Durham, the bull city: home of tobacco, generations of sharecroppers, railroad depots, and since 1994, Hammer No More the Fingers, in one form or another. A long meandering list of external forces witnessed their movements away from each other: school, Brooklynites, that blonde girl that works at Hooters, and Joe Halls life-long pursuit of that promo only Lemonheads Acoustic Versions CDEP. Do not judge Joe Hall for we cannot fully control our compulsions, only the manner in which we exhibit them to others in their full glory.

While Joe was on his holy crusade, bassist Duncan Webster spent time fronting the Brooklyn snob-rock band Mumu Worthy. Thank god that’s over, for everyone’s sake. At the urging of a peccant Patti Smith, Duncan returned home to Raleigh, to the tobacco lands. There, he reunited with comrades and Hammer No More the Fingers began again and anew. They were no longer 10 year old virgins playing Red Hot Chili Peppers covers. Now they were adults, drunks, still terminally unlaid but the odds were looking up.

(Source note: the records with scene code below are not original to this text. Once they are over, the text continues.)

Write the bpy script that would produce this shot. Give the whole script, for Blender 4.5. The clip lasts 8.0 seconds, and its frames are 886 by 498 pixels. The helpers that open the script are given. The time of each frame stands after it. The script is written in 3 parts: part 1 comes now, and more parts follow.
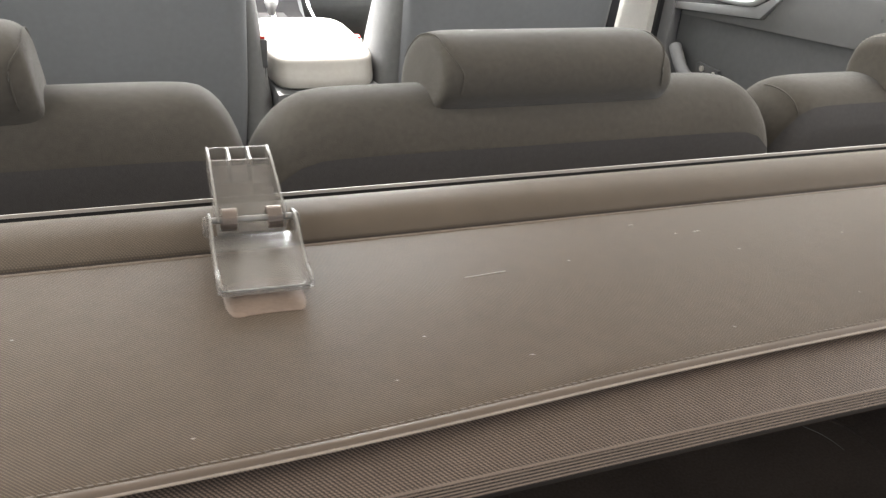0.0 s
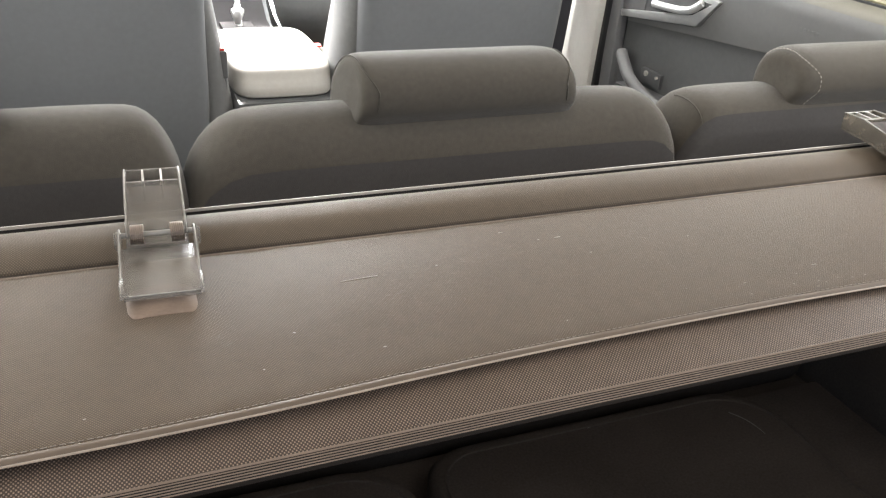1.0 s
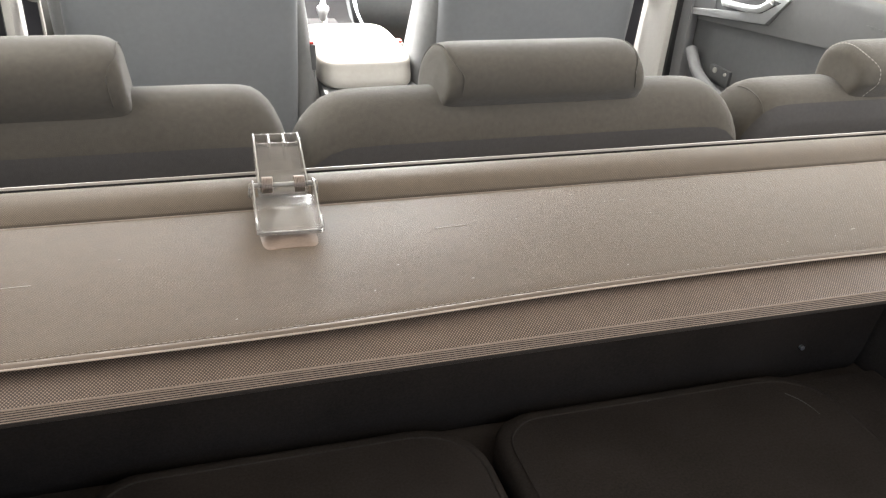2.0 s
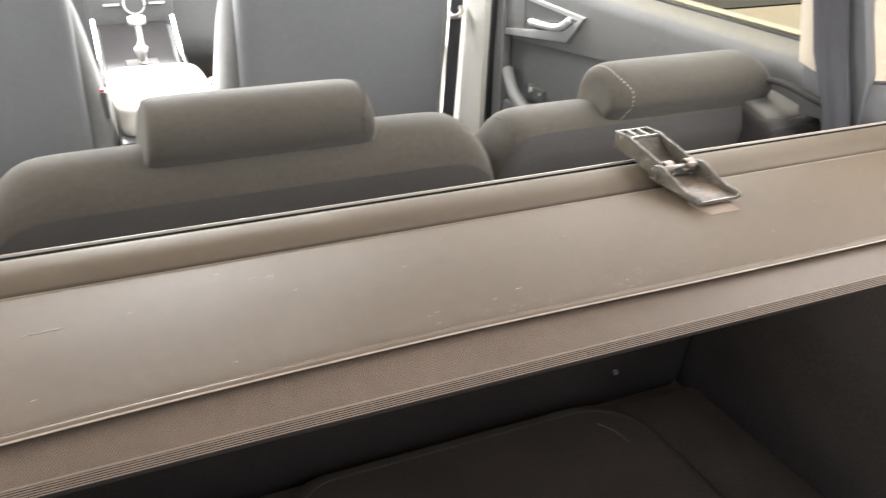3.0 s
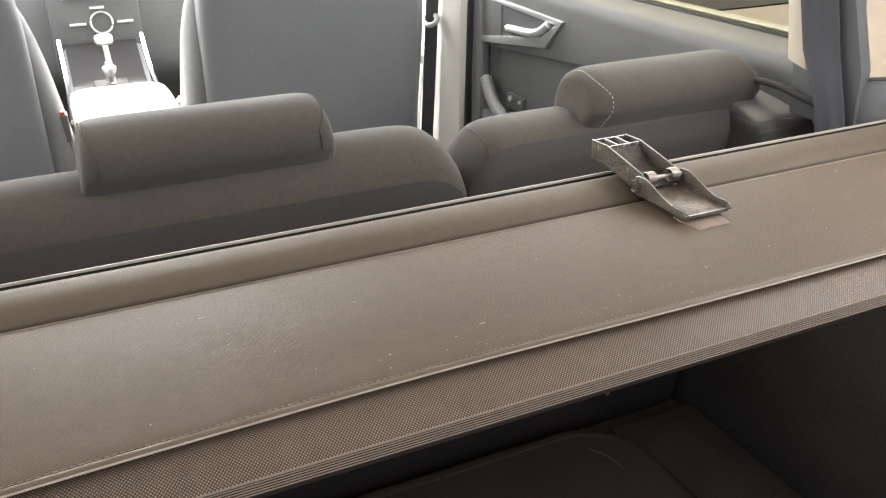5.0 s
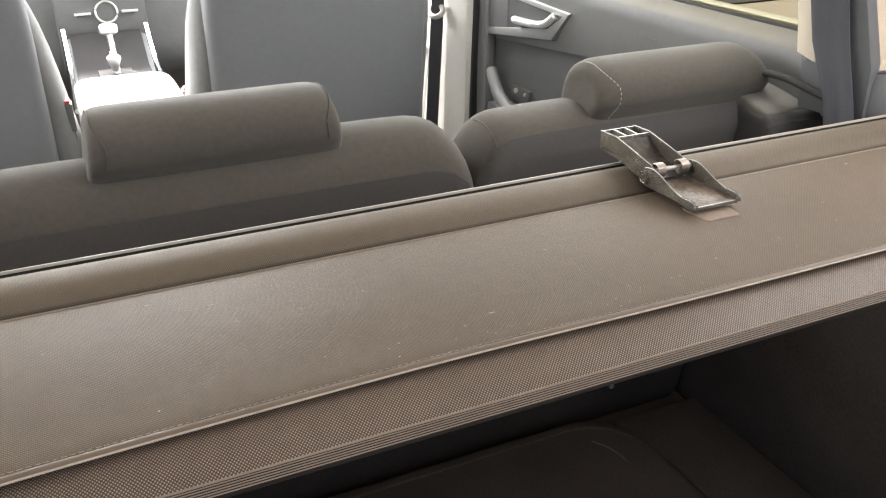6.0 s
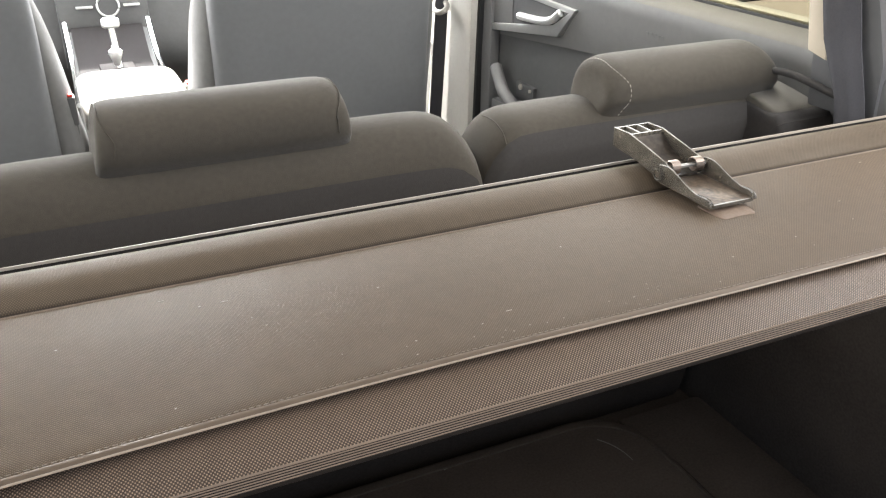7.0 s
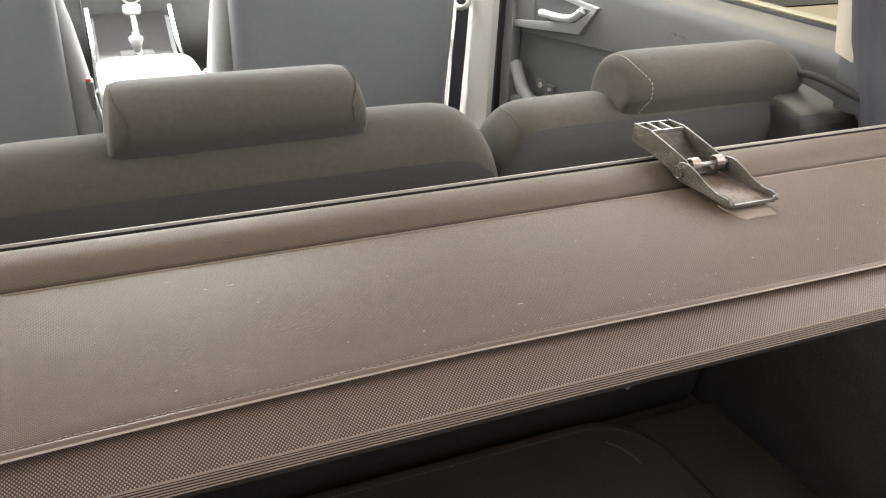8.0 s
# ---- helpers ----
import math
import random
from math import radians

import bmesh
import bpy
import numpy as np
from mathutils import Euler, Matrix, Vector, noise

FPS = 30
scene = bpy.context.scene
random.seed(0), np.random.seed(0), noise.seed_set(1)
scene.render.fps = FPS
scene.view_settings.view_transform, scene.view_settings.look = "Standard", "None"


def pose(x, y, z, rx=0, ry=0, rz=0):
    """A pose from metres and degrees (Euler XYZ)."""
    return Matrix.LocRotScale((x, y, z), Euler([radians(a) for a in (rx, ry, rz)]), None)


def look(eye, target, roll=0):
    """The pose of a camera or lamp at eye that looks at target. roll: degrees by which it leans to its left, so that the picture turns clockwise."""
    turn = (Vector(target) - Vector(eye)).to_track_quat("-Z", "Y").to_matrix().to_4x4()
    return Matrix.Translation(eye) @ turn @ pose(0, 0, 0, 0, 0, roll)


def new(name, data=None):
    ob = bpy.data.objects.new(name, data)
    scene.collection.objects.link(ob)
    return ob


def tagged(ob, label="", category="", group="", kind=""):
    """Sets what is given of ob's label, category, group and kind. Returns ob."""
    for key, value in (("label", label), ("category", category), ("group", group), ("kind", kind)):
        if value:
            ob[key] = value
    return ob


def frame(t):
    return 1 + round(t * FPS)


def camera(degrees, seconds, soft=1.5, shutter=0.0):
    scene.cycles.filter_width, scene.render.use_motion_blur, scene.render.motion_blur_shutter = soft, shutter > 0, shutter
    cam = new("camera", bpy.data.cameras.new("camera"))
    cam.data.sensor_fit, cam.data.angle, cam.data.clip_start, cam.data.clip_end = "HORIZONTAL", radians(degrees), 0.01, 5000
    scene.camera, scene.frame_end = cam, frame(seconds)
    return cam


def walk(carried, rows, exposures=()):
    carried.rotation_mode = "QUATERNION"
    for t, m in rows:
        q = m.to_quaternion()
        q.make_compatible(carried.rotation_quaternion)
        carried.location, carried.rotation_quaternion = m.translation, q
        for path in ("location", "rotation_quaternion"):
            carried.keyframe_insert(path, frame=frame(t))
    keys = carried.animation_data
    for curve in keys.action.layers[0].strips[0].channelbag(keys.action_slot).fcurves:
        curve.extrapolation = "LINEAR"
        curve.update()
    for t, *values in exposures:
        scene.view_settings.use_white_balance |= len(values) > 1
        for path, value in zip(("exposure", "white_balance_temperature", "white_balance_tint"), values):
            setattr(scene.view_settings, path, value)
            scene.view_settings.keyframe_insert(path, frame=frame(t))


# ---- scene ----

# ---------- camera and walk ----------
cam = camera(55.56, 8.0, soft=1.2, shutter=0.3)
PATH = [
    (0.0, look((-0.413, -0.542, 1.245), (0.269, 1.098, 0.326), 4.5)),
    (0.5, look((-0.368, -0.596, 1.271), (0.277, 1.035, 0.310), 2.6)),
    (1.0, look((-0.370, -0.628, 1.291), (0.332, 1.002, 0.367), 4.0)),
    (1.2, pose(-0.3786, -0.6513, 1.2998, 62.75, 0, -22.46) @ pose(0, 0, 0, 0, 0, 4.16)),
    (2.3, pose(-0.4231, -0.7285, 1.3051, 62.23, 0, -17.83) @ pose(0, 0, 0, 0, 0, 2.98)),
    (2.5, pose(-0.3852, -0.7228, 1.3111, 62.43, 0, -19.25) @ pose(0, 0, 0, 0, 0, 2.51)),
    (3.0, pose(-0.1797, -0.7138, 1.3213, 63.56, 0, -24.07) @ pose(0, 0, 0, 0, 0, 1.02)),
    (3.5, pose(-0.1050, -0.6770, 1.3120, 64.50, 0, -25.88) @ pose(0, 0, 0, 0, 0, -0.44)),
    (4.0, pose(-0.0918, -0.6495, 1.3054, 64.70, 0, -25.38) @ pose(0, 0, 0, 0, 0, -0.85)),
    (4.5, pose(-0.1052, -0.6515, 1.3002, 64.54, 0, -24.81) @ pose(0, 0, 0, 0, 0, -0.84)),
    (5.0, pose(-0.1245, -0.6584, 1.3004, 64.30, 0, -24.50) @ pose(0, 0, 0, 0, 0, -0.65)),
    (6.5, pose(-0.1320, -0.6506, 1.2944, 63.71, 0, -24.40) @ pose(0, 0, 0, 0, 0, -0.17)),
    (7.0, pose(-0.1383, -0.6450, 1.2938, 63.64, 0, -24.55) @ pose(0, 0, 0, 0, 0, 0.12)),
    (7.5, pose(-0.1326, -0.6442, 1.2908, 63.60, 0, -24.15) @ pose(0, 0, 0, 0, 0, 0.58)),
    (8.0, pose(-0.1331, -0.6381, 1.2826, 63.58, 0, -23.45) @ pose(0, 0, 0, 0, 0, 1.48)),
]
walk(cam, PATH, exposures=[(0.0, 2.56, 6190, 9), (1.2, 2.66, 6190, 9), (2.5, 3.05, 6190, 9), (3.0, 3.02, 6190, 9), (3.6, 2.64, 6190, 9), (4.3, 2.58, 6190, 9), (5.0, 2.60, 6190, 9), (8.0, 2.64, 6190, 9)])

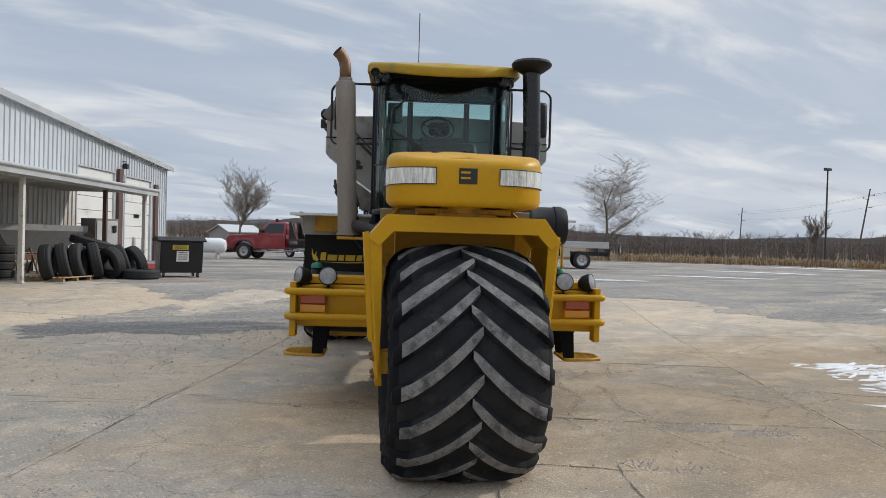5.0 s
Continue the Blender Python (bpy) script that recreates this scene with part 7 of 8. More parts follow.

A decade ago this record would have been breathtaking; it’s got all the sass of Archers of Loaf and all the punch of the Pixies. The one-sheet and all the reviewers refer to it as a mid-nineties revivalist album. Their loyalty to the era is abundantly clear, from the opening plucked chords of “Mushroom” reminiscent of Burning Airlines to the crunchy bass lines elsewhere straight out of the Superchunk catalog. They span the decade as thoroughly as an Alan Greenspan summary of events.

Now maybe I was playing my headphones too loud back then but this record is smoother than that. Their love of the 90s notwithstanding this is not a record of that era. I appreciate their rejection of effusive emo posturing. I appreciate their partisan politics with respect to the majesty of the power trio and the general avoidance of grunge. It’s hard to obsess on a decade and sidestep its major musical movement but they manage. They sound nothing like Soundgarden, Nirvana, Pearl Jam, Alice in Chains or Mudhoney. Instead they ape the pop end of the spectrum They Might be Giants, Jawbox, and yes, the Lemonheads. Every action has a reaction, every reaction a result, every result has an effect, and every effect a consequence… every cultural movement has a long tail. Evan Dando would be proud.